Re: [PATCH 1/3] KVM: nVMX: unwind PDPTR load if processor triggers a nested VMFail
From: Sean Christopherson
Date: Mon Jun 08 2026 - 23:33:09 EST
On Thu, Jun 04, 2026, Paolo Bonzini wrote:
> diff --git a/arch/x86/kvm/vmx/nested.c b/arch/x86/kvm/vmx/nested.c
> index 4690a4d23709..d612a5d071fc 100644
> --- a/arch/x86/kvm/vmx/nested.c
> +++ b/arch/x86/kvm/vmx/nested.c
> @@ -4947,6 +4947,7 @@ static inline u64 nested_vmx_get_vmcs01_guest_efer(struct vcpu_vmx *vmx)
>
> static void nested_vmx_restore_host_state(struct kvm_vcpu *vcpu)
> {
> + enum vm_entry_failure_code ignored;
> struct vmcs12 *vmcs12 = get_vmcs12(vcpu);
> struct vcpu_vmx *vmx = to_vmx(vcpu);
> struct vmx_msr_entry g, h;
> @@ -4984,20 +4985,19 @@ static void nested_vmx_restore_host_state(struct kvm_vcpu *vcpu)
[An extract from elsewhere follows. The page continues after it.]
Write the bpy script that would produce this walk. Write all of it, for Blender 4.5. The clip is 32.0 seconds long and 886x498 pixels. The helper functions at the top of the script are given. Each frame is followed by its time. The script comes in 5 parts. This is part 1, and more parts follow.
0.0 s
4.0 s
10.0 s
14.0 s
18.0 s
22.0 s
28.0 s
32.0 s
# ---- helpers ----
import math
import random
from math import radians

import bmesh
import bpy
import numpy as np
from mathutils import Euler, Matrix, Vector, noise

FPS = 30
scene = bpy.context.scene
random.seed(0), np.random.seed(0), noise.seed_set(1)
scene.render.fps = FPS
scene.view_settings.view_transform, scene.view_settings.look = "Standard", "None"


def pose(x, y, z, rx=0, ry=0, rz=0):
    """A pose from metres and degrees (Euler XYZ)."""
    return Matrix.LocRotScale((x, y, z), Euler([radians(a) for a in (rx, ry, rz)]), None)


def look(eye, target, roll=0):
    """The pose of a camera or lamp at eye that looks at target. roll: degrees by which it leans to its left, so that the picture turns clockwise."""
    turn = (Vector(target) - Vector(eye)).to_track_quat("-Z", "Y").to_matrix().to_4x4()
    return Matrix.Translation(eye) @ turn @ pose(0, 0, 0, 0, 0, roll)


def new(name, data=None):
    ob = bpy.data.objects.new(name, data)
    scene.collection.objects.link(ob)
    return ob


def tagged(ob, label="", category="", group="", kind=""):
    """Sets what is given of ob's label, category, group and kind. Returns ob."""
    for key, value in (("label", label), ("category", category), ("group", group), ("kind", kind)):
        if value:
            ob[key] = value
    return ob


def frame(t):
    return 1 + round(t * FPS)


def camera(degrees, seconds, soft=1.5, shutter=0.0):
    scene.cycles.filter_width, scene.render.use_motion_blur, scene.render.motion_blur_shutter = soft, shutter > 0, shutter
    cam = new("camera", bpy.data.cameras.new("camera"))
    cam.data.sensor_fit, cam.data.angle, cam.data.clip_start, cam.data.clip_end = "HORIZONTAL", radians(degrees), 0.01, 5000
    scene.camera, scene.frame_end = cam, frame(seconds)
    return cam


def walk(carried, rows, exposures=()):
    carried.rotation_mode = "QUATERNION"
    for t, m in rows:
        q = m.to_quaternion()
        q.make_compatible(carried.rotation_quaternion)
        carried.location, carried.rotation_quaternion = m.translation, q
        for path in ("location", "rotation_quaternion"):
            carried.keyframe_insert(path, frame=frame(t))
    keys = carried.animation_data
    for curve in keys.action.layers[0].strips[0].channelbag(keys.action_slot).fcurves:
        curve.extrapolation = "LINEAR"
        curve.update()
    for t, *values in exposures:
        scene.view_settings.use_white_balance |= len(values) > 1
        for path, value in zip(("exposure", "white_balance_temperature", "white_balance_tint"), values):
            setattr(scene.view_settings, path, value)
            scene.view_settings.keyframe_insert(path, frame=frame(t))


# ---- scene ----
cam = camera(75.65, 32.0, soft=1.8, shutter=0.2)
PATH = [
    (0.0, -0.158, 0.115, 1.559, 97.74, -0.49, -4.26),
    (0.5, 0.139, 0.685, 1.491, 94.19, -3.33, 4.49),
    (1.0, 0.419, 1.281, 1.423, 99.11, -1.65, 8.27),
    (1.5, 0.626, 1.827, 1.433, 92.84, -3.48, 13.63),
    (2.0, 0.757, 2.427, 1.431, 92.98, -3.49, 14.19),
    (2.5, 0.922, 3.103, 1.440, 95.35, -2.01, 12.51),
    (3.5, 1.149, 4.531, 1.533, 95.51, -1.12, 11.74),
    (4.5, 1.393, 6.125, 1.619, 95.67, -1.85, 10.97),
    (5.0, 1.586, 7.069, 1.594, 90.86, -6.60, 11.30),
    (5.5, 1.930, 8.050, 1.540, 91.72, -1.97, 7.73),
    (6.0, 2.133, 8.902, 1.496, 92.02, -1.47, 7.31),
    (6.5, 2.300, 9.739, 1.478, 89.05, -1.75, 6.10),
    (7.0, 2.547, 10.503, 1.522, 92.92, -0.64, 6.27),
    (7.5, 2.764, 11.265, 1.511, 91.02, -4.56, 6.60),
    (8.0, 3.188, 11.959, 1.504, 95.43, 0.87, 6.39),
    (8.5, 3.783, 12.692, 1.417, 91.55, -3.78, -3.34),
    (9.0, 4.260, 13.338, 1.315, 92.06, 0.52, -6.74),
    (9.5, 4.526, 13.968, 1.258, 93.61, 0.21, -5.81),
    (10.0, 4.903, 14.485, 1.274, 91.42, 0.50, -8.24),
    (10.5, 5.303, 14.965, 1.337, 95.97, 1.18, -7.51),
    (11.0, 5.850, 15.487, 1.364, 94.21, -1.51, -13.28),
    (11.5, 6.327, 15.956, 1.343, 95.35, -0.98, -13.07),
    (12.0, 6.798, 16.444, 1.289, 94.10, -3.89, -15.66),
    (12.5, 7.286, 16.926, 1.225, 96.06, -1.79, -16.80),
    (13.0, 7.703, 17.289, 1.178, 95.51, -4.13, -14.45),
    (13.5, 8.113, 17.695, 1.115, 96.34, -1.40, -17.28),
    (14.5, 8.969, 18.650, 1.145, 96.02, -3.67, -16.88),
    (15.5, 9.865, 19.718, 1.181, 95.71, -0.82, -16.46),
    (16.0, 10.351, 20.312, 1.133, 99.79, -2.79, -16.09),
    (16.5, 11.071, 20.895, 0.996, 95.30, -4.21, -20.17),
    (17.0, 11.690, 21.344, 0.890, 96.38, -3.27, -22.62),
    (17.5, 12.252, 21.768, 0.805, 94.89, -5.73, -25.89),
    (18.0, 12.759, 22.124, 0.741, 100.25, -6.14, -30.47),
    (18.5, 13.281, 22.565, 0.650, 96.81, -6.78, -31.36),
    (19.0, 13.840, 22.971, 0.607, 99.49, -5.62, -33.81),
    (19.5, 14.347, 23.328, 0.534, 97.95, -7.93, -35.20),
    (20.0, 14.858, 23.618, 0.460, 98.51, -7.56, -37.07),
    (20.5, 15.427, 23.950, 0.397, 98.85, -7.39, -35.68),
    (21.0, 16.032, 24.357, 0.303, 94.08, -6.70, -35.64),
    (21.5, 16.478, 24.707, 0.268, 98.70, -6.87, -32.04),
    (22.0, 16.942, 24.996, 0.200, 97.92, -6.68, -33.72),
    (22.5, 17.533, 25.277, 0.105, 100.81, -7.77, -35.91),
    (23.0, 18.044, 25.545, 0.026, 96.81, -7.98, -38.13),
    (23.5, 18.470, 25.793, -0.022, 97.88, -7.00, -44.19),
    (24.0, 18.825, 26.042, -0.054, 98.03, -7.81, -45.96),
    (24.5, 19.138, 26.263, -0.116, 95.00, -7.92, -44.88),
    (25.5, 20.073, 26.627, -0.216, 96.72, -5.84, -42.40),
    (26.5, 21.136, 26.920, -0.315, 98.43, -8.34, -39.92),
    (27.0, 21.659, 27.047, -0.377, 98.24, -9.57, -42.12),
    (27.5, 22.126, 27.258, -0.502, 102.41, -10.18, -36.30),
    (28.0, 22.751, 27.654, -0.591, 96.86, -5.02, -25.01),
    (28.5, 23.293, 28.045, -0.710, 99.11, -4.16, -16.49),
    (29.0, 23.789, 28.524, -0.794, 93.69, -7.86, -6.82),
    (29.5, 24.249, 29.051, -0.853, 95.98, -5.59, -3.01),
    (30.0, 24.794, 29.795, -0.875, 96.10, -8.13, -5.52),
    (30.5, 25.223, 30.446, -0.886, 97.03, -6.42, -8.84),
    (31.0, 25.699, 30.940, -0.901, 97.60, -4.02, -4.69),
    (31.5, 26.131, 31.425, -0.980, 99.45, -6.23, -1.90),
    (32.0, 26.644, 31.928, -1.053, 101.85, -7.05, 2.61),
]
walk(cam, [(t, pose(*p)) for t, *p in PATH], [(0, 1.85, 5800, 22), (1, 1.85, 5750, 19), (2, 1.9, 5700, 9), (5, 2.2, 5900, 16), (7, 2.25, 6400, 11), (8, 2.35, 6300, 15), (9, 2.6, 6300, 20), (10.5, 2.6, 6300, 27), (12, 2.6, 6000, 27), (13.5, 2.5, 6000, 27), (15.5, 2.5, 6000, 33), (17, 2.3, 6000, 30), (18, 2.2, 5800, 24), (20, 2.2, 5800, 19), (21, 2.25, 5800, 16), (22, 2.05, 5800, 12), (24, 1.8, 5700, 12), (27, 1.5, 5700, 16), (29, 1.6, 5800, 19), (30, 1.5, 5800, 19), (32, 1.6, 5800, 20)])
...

> vmx_set_cr4(vcpu, vmcs_readl(CR4_READ_SHADOW));
>
> nested_ept_uninit_mmu_context(vcpu);
> - vcpu->arch.cr3 = vmcs_readl(GUEST_CR3);
> - kvm_register_mark_available(vcpu, VCPU_REG_CR3);
>
> /*
> - * Use ept_save_pdptrs(vcpu) to load the MMU's cached PDPTRs
> - * from vmcs01 (if necessary). The PDPTRs are not loaded on
> - * VMFail, like everything else we just need to ensure our
> - * software model is up-to-date.
> + * Now that nested EPT has been disabled, load the MMU's CR3 and
> + * possibly PDPTRs from vmcs01 (if necessary). This should not
> + * happen for VMFail, but we get here if the check was caught by
> + * the processor and therefore the guest CR3 was loaded prematurely.
> */
> + kvm_mmu_unload(vcpu);
> + if (nested_vmx_load_cr3(vcpu, vmcs_readl(GUEST_CR3), false, !enable_ept, &ignored))
> + nested_vmx_abort(vcpu, VMX_ABORT_LOAD_HOST_PDPTE_FAIL);
This isn't quite correct either. I mean, none of this is architecturally correct,
but this is less correct than the other incorrect code here :-)
To do this "right", KVM should snapshot the PDPTRs and shove them into the MMU,
without touching guest memory.
On a very related topic, I have a patch to stash CR3 in software instead of
abusing vmcs01.GUEST_CR3, as KVM fails to restore vmcs01.GUEST_CR3 to its proper
state if nested_vmx_enter_non_root_mode() bails after clobbering vmcs01.GUEST_CR3,
but before loading guest state. We could probably do the same thing for PDPTRs?
https://lore.kernel.org/all/20260603223418.1720035-3-seanjc@xxxxxxxxxx
> if (enable_ept && is_pae_paging(vcpu))
> ept_save_pdptrs(vcpu);
>
> - kvm_mmu_reset_context(vcpu);
> -
> /*
> * This nasty bit of open coding is a compromise between blindly
> * loading L1's MSRs using the exit load lists (incorrect emulation
> --
> 2.52.0
>
>